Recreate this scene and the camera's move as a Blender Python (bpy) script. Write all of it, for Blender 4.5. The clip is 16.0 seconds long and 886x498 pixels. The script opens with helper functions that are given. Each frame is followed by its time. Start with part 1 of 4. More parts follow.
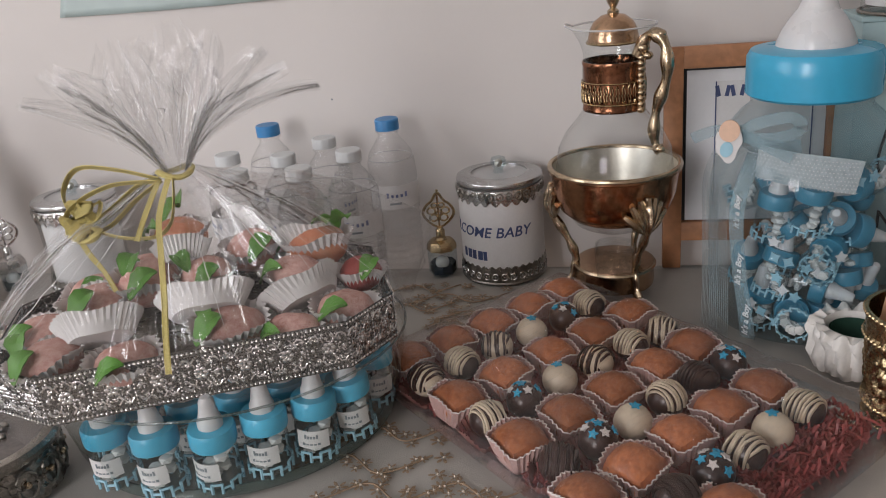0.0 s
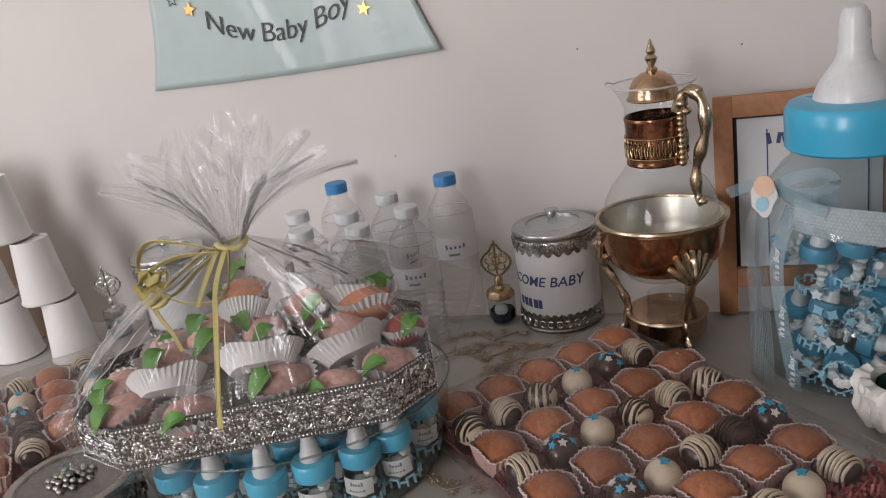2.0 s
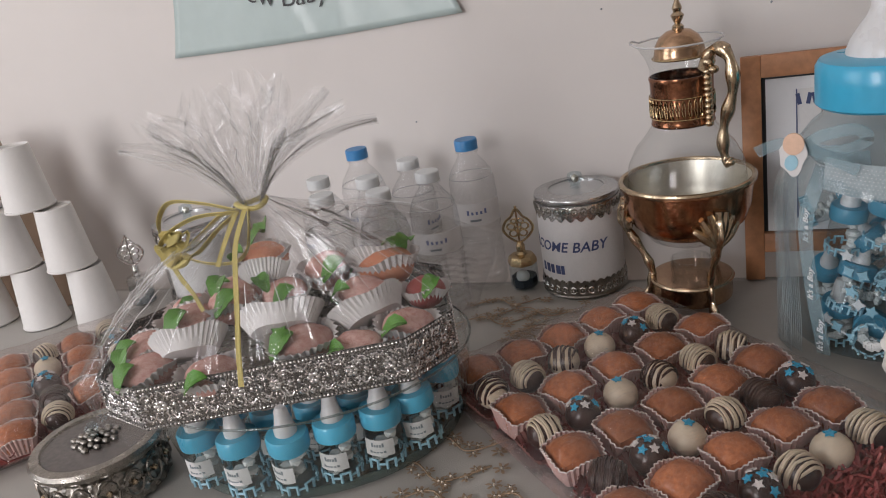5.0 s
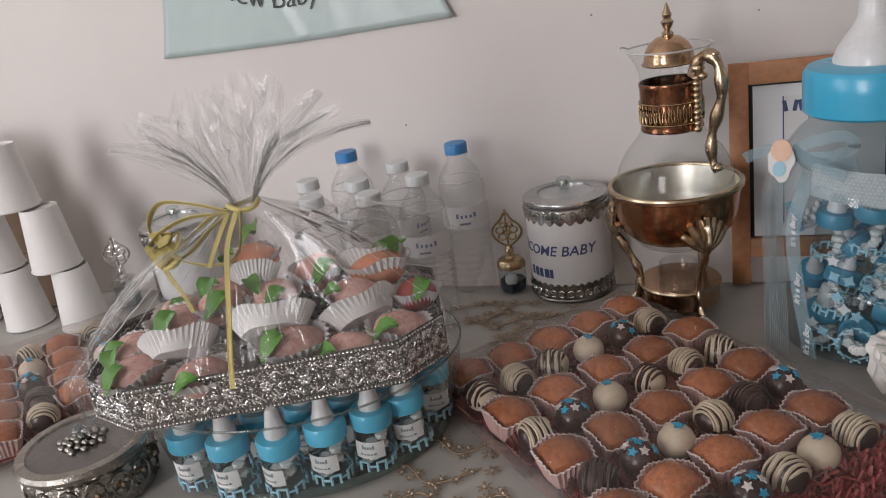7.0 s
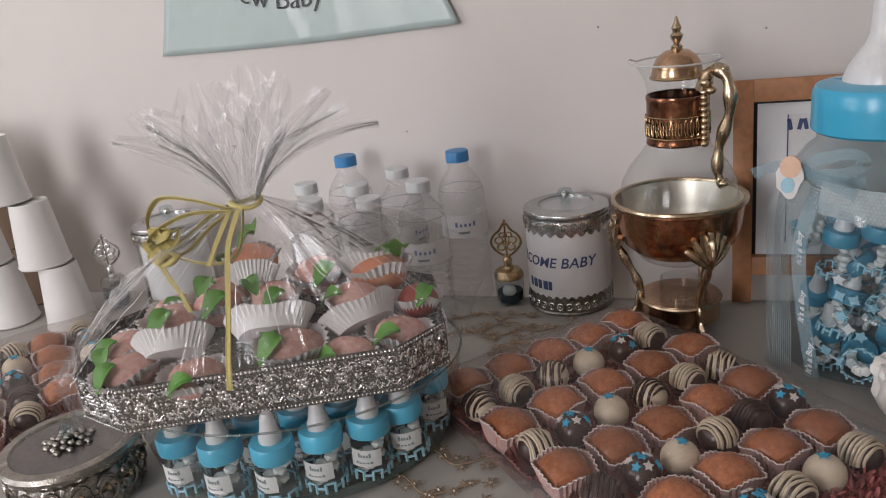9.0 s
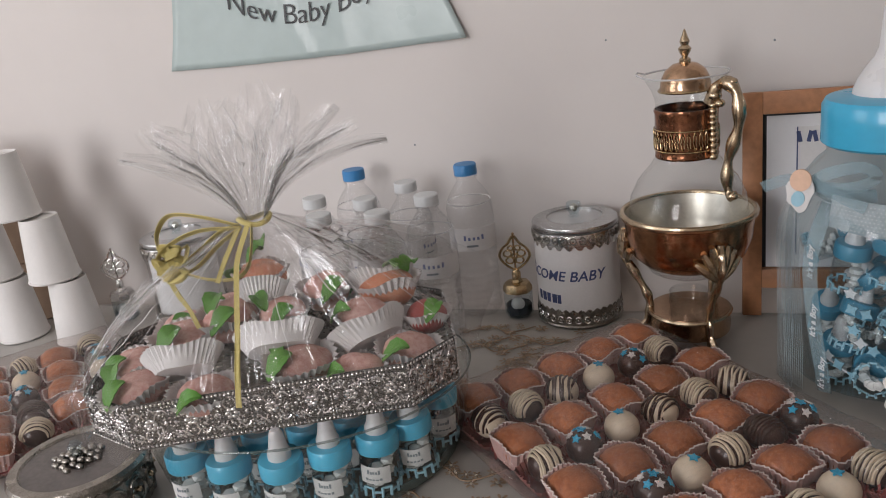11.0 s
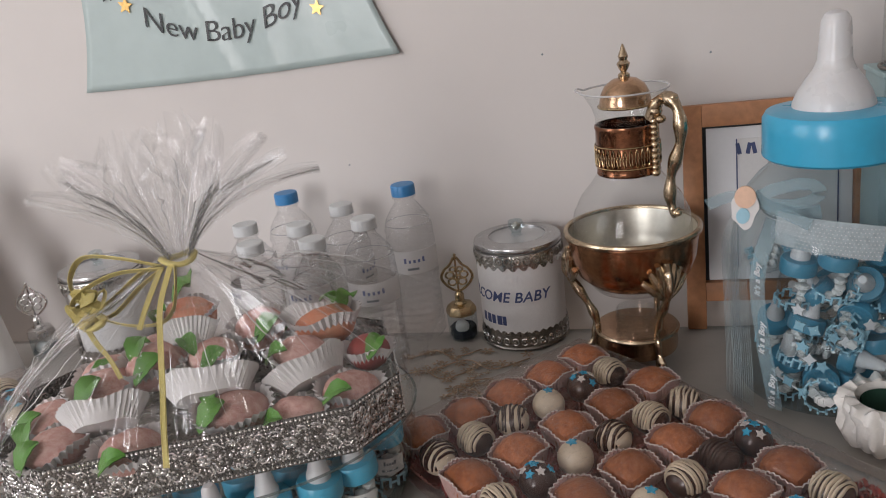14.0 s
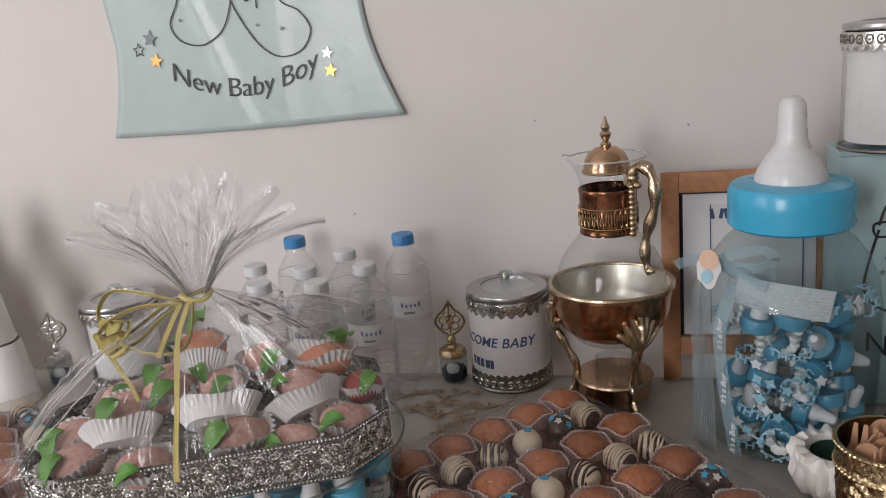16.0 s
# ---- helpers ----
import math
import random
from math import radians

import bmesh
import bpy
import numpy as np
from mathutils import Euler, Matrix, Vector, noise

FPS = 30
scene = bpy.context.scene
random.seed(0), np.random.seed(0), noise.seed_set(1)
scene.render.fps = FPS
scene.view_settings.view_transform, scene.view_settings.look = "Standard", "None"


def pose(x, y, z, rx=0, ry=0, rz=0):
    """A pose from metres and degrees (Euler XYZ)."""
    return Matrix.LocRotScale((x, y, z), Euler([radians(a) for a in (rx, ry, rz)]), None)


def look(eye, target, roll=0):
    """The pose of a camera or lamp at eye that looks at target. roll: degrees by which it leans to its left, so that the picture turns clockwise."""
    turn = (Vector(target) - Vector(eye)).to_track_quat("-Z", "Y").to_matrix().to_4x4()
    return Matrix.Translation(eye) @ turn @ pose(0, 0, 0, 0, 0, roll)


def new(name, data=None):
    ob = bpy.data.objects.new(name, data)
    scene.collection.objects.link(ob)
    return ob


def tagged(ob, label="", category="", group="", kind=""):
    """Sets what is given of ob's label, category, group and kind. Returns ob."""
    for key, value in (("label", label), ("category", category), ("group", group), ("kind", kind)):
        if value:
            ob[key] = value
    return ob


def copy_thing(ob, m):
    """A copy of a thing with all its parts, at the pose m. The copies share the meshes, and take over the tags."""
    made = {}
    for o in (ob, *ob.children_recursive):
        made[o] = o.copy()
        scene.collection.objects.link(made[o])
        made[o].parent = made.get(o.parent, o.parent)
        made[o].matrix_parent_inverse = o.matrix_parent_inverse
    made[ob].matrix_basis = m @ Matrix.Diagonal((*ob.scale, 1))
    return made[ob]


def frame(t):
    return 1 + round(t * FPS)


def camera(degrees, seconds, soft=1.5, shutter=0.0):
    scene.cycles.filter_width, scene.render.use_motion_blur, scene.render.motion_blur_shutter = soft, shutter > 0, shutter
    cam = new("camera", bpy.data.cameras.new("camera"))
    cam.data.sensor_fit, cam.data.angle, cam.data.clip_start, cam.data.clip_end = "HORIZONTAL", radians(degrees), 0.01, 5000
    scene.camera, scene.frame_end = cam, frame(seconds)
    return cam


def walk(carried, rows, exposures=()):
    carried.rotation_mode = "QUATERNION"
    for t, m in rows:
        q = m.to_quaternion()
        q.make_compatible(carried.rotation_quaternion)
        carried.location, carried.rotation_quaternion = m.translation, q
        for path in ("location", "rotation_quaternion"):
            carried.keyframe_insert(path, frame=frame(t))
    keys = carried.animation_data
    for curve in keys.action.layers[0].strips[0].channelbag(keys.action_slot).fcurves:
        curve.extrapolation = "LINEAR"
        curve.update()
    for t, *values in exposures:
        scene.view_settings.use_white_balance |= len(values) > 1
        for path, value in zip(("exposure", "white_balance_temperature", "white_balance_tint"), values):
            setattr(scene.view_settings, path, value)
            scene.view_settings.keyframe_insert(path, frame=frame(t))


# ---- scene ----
cam = camera(58.7, 16.0, soft=1.0)
PATH = [
    (0, (0.114, -0.975, 0.426), (-0.261, 0.842, -0.321), -5.4),
    (0.5, (0.153, -0.988, 0.448), (-0.289, 0.825, -0.271), -6.2),
    (1, (0.228, -0.986, 0.459), (-0.287, 0.815, -0.239), -8.0),
    (1.5, (0.214, -0.991, 0.465), (-0.333, 0.813, -0.203), -8.8),
    (2, (0.191, -0.988, 0.464), (-0.449, 0.79, -0.191), -9.2),
    (2.5, (0.188, -0.993, 0.462), (-0.523, 0.761, -0.186), -9.5),
    (3, (0.196, -0.991, 0.46), (-0.516, 0.761, -0.191), -9.7),
    (3.5, (0.196, -0.984, 0.456), (-0.521, 0.757, -0.218), -10.1),
    (3.7, (0.19, -0.982, 0.449), (-0.507, 0.761, -0.239), -9.5),
    (5.8, (0.188, -0.991, 0.445), (-0.504, 0.751, -0.252), -10.2),
    (6, (0.184, -0.992, 0.445), (-0.5, 0.753, -0.253), -10.0),
    (6.5, (0.184, -0.993, 0.446), (-0.489, 0.763, -0.236), -9.6),
    (7, (0.182, -0.991, 0.446), (-0.473, 0.767, -0.248), -9.1),
    (7.5, (0.183, -0.994, 0.447), (-0.464, 0.771, -0.236), -8.5),
    (8, (0.181, -0.993, 0.444), (-0.444, 0.783, -0.23), -7.6),
    (8.5, (0.167, -0.992, 0.435), (-0.446, 0.79, -0.233), -6.9),
    (9, (0.16, -0.988, 0.437), (-0.456, 0.795, -0.229), -6.8),
    (11.5, (0.158, -0.985, 0.446), (-0.488, 0.803, -0.174), -7.4),
    (12, (0.153, -0.989, 0.451), (-0.505, 0.802, -0.149), -7.5),
    (12.5, (0.148, -0.987, 0.451), (-0.515, 0.801, -0.153), -7.4),
    (13, (0.143, -0.946, 0.435), (-0.478, 0.839, -0.219), -7.9),
    (13.5, (0.148, -0.934, 0.436), (-0.365, 0.879, -0.235), -8.2),
    (14, (0.147, -0.945, 0.452), (-0.338, 0.884, -0.197), -7.7),
    (14.5, (0.134, -0.963, 0.447), (-0.36, 0.864, -0.2), -6.4),
    (15, (0.132, -0.984, 0.452), (-0.38, 0.841, -0.187), -6.0),
    (15.5, (0.146, -1.003, 0.461), (-0.389, 0.823, -0.154), -6.0),
    (16, (0.18, -1.012, 0.478), (-0.316, 0.849, -0.062), -5.5),
]
walk(cam, [(t, look(eye, target, roll)) for t, eye, target, roll in PATH])

# ---- world, daylight through the window behind the camera ----
W = bpy.data.worlds.new("world")
scene.world = W
W.use_nodes = True
sky = W.node_tree.nodes.new("ShaderNodeTexSky")
sky.sky_type, sky.sun_disc = "NISHITA", False
sky.sun_elevation, sky.sun_rotation = radians(35), radians(200)
W.node_tree.nodes["Background"].inputs[1].default_value = 0.12
W.node_tree.links.new(sky.outputs[0], W.node_tree.nodes["Background"].inputs[0])
scene.view_settings.exposure = 0.0

WIN = (-1.12, -3.25, 0.85, 0.75, 1.5)           # centre and size of the window
lamp = bpy.data.lights.new("window_daylight", "AREA")
lamp.shape, lamp.size, lamp.size_y, lamp.energy, lamp.color = "RECTANGLE", WIN[3], WIN[4], 39.5, (0.965, 0.95, 0.985)
new("window_daylight", lamp).matrix_world = look((WIN[0], WIN[1] + 0.12, WIN[2]), (WIN[0] + 0.9, 0.0, 0.3))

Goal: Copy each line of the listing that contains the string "made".

Exercise answer:
    made = {}
        made[o] = o.copy()
        scene.collection.objects.link(made[o])
        made[o].parent = made.get(o.parent, o.parent)
        made[o].matrix_parent_inverse = o.matrix_parent_inverse
    made[ob].matrix_basis = m @ Matrix.Diagonal((*ob.scale, 1))
    return made[ob]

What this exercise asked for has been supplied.